## PROMPT
Return all lines in the material below that contain "with".

## MATERIAL PROVIDED
================================

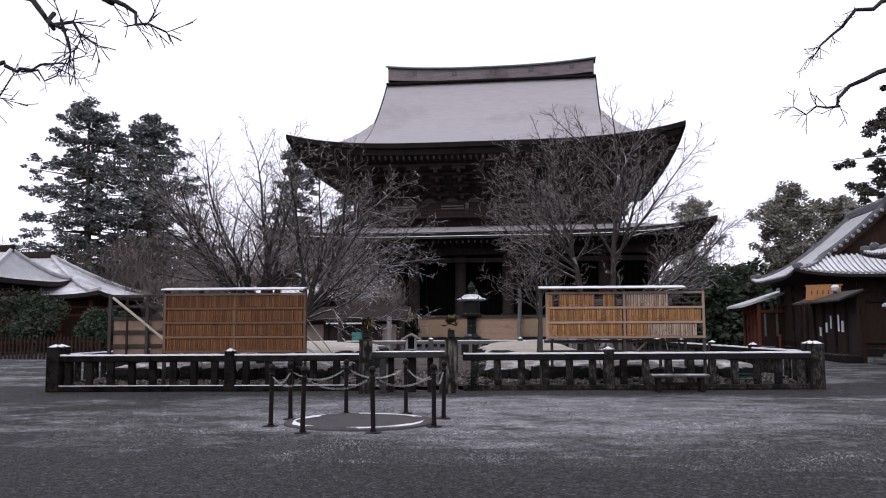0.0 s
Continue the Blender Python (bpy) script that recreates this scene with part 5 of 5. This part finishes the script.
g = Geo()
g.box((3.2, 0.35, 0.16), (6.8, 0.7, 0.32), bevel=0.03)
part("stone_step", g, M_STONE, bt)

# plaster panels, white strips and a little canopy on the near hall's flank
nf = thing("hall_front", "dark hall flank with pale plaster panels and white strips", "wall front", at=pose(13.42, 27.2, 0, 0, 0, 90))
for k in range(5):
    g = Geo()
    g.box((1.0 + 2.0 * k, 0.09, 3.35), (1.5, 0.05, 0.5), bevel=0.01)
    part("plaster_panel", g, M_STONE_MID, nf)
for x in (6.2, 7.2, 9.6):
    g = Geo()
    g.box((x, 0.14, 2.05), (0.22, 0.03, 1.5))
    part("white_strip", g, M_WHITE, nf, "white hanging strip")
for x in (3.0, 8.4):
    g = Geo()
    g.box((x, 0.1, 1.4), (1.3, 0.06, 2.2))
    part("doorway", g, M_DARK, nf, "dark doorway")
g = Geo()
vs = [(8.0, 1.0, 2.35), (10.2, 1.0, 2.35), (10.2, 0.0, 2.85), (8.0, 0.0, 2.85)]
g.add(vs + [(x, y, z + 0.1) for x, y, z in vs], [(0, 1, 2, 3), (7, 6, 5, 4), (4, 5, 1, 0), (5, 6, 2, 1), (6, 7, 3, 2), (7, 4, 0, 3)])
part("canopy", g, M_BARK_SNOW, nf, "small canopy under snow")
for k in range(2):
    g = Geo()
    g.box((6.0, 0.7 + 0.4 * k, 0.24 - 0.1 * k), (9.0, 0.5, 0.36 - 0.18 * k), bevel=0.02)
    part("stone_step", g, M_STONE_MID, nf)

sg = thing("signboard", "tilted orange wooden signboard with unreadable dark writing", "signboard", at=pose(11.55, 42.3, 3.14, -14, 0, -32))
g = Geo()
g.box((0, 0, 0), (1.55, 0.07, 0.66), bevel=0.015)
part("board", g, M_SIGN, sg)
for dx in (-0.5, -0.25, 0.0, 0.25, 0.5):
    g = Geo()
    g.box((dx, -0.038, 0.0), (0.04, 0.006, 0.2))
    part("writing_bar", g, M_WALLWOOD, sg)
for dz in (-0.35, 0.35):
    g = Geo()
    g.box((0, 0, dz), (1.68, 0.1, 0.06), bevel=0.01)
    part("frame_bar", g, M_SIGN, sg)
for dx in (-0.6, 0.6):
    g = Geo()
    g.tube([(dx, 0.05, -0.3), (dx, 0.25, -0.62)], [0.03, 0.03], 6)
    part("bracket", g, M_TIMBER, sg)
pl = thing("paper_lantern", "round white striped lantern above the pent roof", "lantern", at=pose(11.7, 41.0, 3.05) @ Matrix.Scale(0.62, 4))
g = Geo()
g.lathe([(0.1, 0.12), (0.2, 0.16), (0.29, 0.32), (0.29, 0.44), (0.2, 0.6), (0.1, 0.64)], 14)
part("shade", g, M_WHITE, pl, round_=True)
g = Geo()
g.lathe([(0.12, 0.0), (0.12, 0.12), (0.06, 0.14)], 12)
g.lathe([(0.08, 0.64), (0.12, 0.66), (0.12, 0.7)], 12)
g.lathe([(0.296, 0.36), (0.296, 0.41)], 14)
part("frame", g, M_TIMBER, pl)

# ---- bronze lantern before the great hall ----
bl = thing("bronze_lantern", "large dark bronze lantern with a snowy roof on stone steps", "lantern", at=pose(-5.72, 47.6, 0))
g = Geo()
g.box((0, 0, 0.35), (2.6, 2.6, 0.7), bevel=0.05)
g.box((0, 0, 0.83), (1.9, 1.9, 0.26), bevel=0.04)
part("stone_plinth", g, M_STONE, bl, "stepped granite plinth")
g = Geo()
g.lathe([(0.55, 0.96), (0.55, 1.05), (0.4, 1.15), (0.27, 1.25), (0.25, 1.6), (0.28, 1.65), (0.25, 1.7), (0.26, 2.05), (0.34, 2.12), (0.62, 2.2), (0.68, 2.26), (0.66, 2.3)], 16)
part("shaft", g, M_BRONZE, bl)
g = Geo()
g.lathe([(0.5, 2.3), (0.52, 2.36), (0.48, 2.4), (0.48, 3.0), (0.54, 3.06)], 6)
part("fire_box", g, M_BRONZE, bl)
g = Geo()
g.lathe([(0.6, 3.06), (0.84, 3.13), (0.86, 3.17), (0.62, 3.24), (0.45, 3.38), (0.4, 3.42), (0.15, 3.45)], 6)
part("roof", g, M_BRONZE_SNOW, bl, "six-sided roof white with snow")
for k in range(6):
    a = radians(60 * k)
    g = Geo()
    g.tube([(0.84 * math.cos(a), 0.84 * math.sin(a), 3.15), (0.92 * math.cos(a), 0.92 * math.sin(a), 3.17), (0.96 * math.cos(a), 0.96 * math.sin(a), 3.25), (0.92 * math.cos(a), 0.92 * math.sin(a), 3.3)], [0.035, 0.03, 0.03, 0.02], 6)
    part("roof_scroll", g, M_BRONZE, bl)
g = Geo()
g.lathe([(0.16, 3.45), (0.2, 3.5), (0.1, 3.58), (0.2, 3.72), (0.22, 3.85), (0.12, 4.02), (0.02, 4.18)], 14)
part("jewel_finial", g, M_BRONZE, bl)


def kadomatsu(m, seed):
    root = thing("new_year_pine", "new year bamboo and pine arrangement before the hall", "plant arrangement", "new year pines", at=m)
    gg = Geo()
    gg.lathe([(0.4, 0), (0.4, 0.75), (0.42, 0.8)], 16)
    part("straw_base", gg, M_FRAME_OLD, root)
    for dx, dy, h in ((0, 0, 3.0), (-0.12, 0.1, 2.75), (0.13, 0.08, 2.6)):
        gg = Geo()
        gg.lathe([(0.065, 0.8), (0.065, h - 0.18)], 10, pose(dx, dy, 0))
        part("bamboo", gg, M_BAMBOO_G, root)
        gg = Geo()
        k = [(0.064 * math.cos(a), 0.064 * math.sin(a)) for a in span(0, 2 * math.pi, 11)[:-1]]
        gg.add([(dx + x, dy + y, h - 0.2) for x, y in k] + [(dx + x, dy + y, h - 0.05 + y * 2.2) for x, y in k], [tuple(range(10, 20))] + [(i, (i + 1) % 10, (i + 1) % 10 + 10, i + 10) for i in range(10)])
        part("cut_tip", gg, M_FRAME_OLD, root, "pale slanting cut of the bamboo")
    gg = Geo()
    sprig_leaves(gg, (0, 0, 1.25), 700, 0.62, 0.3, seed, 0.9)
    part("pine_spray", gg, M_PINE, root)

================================

## IN RESPONSE
Continue the Blender Python (bpy) script that recreates this scene with part 5 of 5. This part finishes the script.
nf = thing("hall_front", "dark hall flank with pale plaster panels and white strips", "wall front", at=pose(13.42, 27.2, 0, 0, 0, 90))
sg = thing("signboard", "tilted orange wooden signboard with unreadable dark writing", "signboard", at=pose(11.55, 42.3, 3.14, -14, 0, -32))
bl = thing("bronze_lantern", "large dark bronze lantern with a snowy roof on stone steps", "lantern", at=pose(-5.72, 47.6, 0))
part("roof", g, M_BRONZE_SNOW, bl, "six-sided roof white with snow")